◆ **To be done**: Copy out each line that mentions the word "with".

◆ **Source material**:
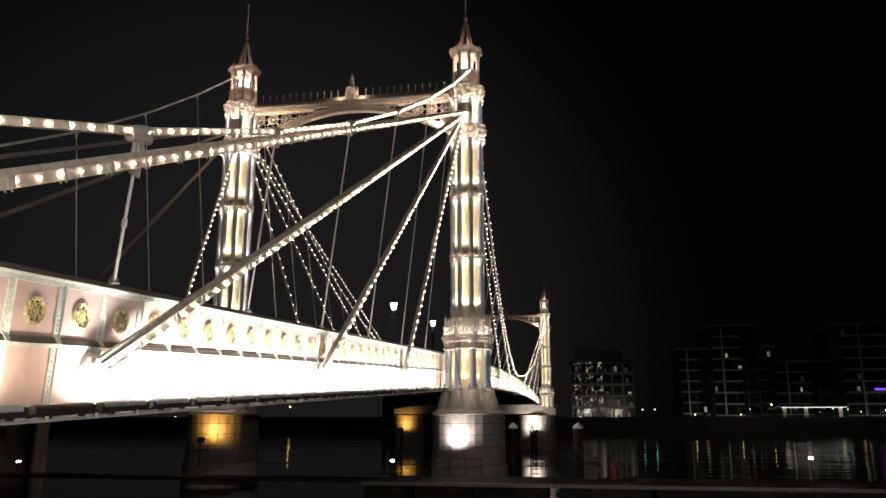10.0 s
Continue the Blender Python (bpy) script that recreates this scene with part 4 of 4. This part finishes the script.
def block(x0, x1, y0, y1, storeys, first_z, h, dim, balcony=True, lit=0.06, label="dark apartment block with pale balcony slabs, few windows lit", wall=None):
    """An apartment block: walls, floor slabs with balconies, a window in every bay."""
    bl = thing("apartment_block", label, "building", "far-bank buildings", pose(0, 0, 0))
    top = first_z + storeys * h
    part("wall", Shape().box(x0, x1, y0, y1, -0.4, top), wall or FACADE, bl)
    part("roof", Shape().box(x0 - 0.4, x1 + 0.4, y0 - 0.6, y1 + 0.4, top, top + 0.4), SLAB if balcony else FACADE, bl)
    bays = max(2, int((x1 - x0) / 3.2))
    bw = (x1 - x0) / bays
    for f in range(storeys):
        z = first_z + f * h
        if balcony:
            part("balcony", Shape().box(x0 + 0.4, x0 + (x1 - x0) * 0.62, y0 - 1.8, y0 - 0.003, z - 0.15, z + 0.22), SLAB, bl)
        else:
            part("floor_band", Shape().box(x0 - 0.1, x1 + 0.1, y0 - 0.25, y0 - 0.003, z - 0.2, z + 0.25), SLAB, bl)
        for i in range(bays):
            r = rnd.random()
            m = WIN_WARM if r < lit * 0.5 else WIN_COOL if r < lit else WIN_DIM if r < dim else DARKGLASS
            wd = part("window", Shape().box(x0 + i * bw + 0.4, x0 + (i + 1) * bw - 0.4, y0 - 0.06, y0 + 0.05, z + 0.5, z + h - 0.5), DARKGLASS, bl)
            if m is not DARKGLASS:
                u = rnd.uniform(0.45, bw - 1.5)
                part("lit_pane", Shape().box(x0 + i * bw + u, x0 + i * bw + u + rnd.uniform(0.5, 1.1), y0 - 0.09, y0 - 0.065, z + 0.5, z + 0.5 + rnd.uniform(0.7, 1.7)), m, wd, "dimly lit pane")
    if balcony:
        part("balcony_post", Shape().box(x0 + (x1 - x0) * 0.22, x0 + (x1 - x0) * 0.22 + 0.45, y0 - 1.9, y0 - 1.45, 0, top), SLAB, bl)
    return bl


# glazed block with a curved roof
gb = block(6.3, 25.8, 246, 266, 5, -0.7, 3.53, 0.75, False, 0.1, "glazed office block with a curved roof storey, stairwell dimly lit", material("pale_render", (0.3, 0.3, 0.27), 0.7, vary=0.15, scale=0.7))
arc = [(22.7, 17.6), (22.6, 19.9), (20.6, 22.3), (18.0, 23.8), (13.0, 24.0), (10.8, 23.6), (8.8, 22.0), (7.7, 19.9), (7.6, 17.6)]
part("curved_roof", Shape().extrude(arc, 247, 265), bpy.data.materials["pale_render"], gb, "dark curved roof storey")
part("roof_band", Shape().box(7.3, 23.0, 246.6, 246.99, 19.7, 20.0), SLAB, gb)
for f in range(5):
    for x0, w in ((7.4, 2.6), (11.2, 3.0), (14.8, 2.0)):
        for k in range(7):
            u, v = rnd.random() * (w - 0.5), rnd.random() * 2.3
            part("stair_light", Shape().box(x0 + u, x0 + u + rnd.uniform(0.15, 0.5), 245.82, 245.9, 0.5 + f * 3.55 + v, 0.7 + f * 3.55 + v + rnd.uniform(0.1, 0.5)), WIN_COOL if rnd.random() < (0.9 if f == 0 else 0.55) else WIN_WARM, gb)
block(40.6, 50.0, 250, 268, 6, 0.8, 3.35, 0.1, lit=0.08)
block(49.8, 63.5, 246, 270, 8, 0.2, 3.45, 0.1, lit=0.07)
block(62.5, 69.8, 252, 268, 6, 0.5, 3.5, 0.2, lit=0.12)
block(70.0, 87.2, 256, 274, 5, 0.5, 3.3, 0.15, lit=0.05)
block(87.5, 110.0, 246, 272, 8, 0.2, 3.4, 0.1, lit=0.06)
block(112.5, 150.0, 250, 280, 10, 0.3, 3.5, 0.1, lit=0.06)
block(-60, -20, 262, 280, 3, 0.0, 3.4, 0.1, False, 0.05)
# lit arcade at the foot of the blocks
ar = thing("shop_arcade", "lit white arcade of columns at the water's edge", "arcade")
part("canopy", Shape().box(67, 86, 238, 244, 2.6, 3.0), SLAB, ar)
for x in (68, 74, 83.5):
    part("column", Shape().box(x, x + 0.9, 239, 239.8, -0.4, 2.6), WHITEPAINT, ar)
part("light_strip", Shape().box(67.5, 85.5, 238.4, 238.8, 2.5, 2.58), glow("arcade_strip", (1, 0.92, 0.8), 1.2), ar)
part("light_strip", Shape().box(96, 99, 245.2, 245.5, 7.6, 8.2), PURPLE, ar, "purple light strip")
part("light_strip", Shape().box(102.5, 106, 245.2, 245.5, 7.6, 8.2), PURPLE, ar, "purple light strip")


def bank_light(x, y, z, mat, r):
    bl = thing("bank_light", "small lit lamp on the far bank", "lamp", "far-bank lamps", pose(x, y, 0))
    part("post", Shape().lathe([(0.1, -0.4), (0.06, z)], 6), SHADE_IRON, bl)
    part("globe", Shape().lathe([(r * 0.5, z), (r, z + r * 0.6), (r, z + r * 1.2), (r * 0.4, z + r * 1.8)], 8), mat, bl)


for x, z, m, r in ((1.8, 2.9, WIN_COOL, 0.2), (27.4, 1.8, GREENISH, 0.2), (31.0, 1.8, GREENISH, 0.2), (42.5, 0.4, WARMSPOT, 0.14), (46.5, 0.3, WIN_COOL, 0.2), (55.5, 0.4, WARMSPOT, 0.14), (58.2, 1.9, GREENISH, 0.12),
                   (64.3, 3.2, WARMSPOT, 0.16), (81.0, 2.0, GREENISH, 0.16), (85.0, 1.8, GREENISH, 0.16), (88.5, 1.2, WARMSPOT, 0.12), (95.0, 1.6, SMALL_WHITE, 0.1), (101.0, 1.2, WARMSPOT, 0.12), (110.0, 2.0, SMALL_WHITE, 0.1),
                   (-84.6, 2.9, WARMSPOT, 0.2), (-125.0, -0.3, WARMSPOT, 0.12)):
    bank_light(x, 236.5, z, m, r)
for x, y, z, m in ((-62, 33.6, -0.7, WARMSPOT), (-60.3, 41.3, -0.9, WARMSPOT), (-61, 46.4, -1.2, WARMSPOT), (-61.6, 51, -1.4, WARMSPOT), (-64, 37.5, -1.0, WIN_COOL)):
    ml = thing("mooring_light", "small warm light on a mooring post upstream", "light", "mooring lights", pose(x, y, 0))
    part("post", Shape().lathe([(0.08, WATER - 1), (0.06, z)], 6), SHADE_IRON, ml)
    part("globe", Shape().lathe([(0.05, z), (0.1, z + 0.07), (0.1, z + 0.16), (0.04, z + 0.23)], 8), m, ml)
ml = thing("blue_light", "small blue light on a post upstream", "light", m=pose(-48.5, 60, 0))
part("post", Shape().lathe([(0.08, WATER - 1), (0.06, -2.15)], 6), SHADE_IRON, ml)
part("lens", Shape().box(-0.34, -0.1, -0.1, 0.1, -2.15, -2.03).box(0.05, 0.3, -0.1, 0.1, -2.15, -2.03), glow("blue_glow", (0.05, 0.06, 1.0), 1.6), ml, "blue lens")

# unseen ground lamps added behind the river wall to brighten the facades
for x, power in ((9, 110), (20, 95), (45, 130), (58, 130), (80, 110), (100, 110)):
    lamp("bank_fill", "POINT", pose(x, 238.0, -0.3), power, (1.0, 0.9, 0.75), 0.3)


# ---- unseen lamps added on the embankment behind the walk, as fill for the bridge ----
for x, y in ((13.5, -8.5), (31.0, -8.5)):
    el = thing("embankment_lamp", "unseen globe lamp on a dark iron post, added on the embankment as fill", "street lamp", "embankment lamps", pose(x, y, -1.8))
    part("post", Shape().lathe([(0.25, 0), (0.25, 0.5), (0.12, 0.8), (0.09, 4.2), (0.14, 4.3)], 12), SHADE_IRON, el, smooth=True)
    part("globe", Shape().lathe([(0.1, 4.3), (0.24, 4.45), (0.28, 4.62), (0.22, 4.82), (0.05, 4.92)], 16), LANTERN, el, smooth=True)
    lamp("embankment_fill", "POINT", pose(x, y, 3.2), EMBANK_FILL, WHITE, 0.3)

◆ **Answer for the task**:
Continue the Blender Python (bpy) script that recreates this scene with part 4 of 4. This part finishes the script.
def block(x0, x1, y0, y1, storeys, first_z, h, dim, balcony=True, lit=0.06, label="dark apartment block with pale balcony slabs, few windows lit", wall=None):
    """An apartment block: walls, floor slabs with balconies, a window in every bay."""
# glazed block with a curved roof
gb = block(6.3, 25.8, 246, 266, 5, -0.7, 3.53, 0.75, False, 0.1, "glazed office block with a curved roof storey, stairwell dimly lit", material("pale_render", (0.3, 0.3, 0.27), 0.7, vary=0.15, scale=0.7))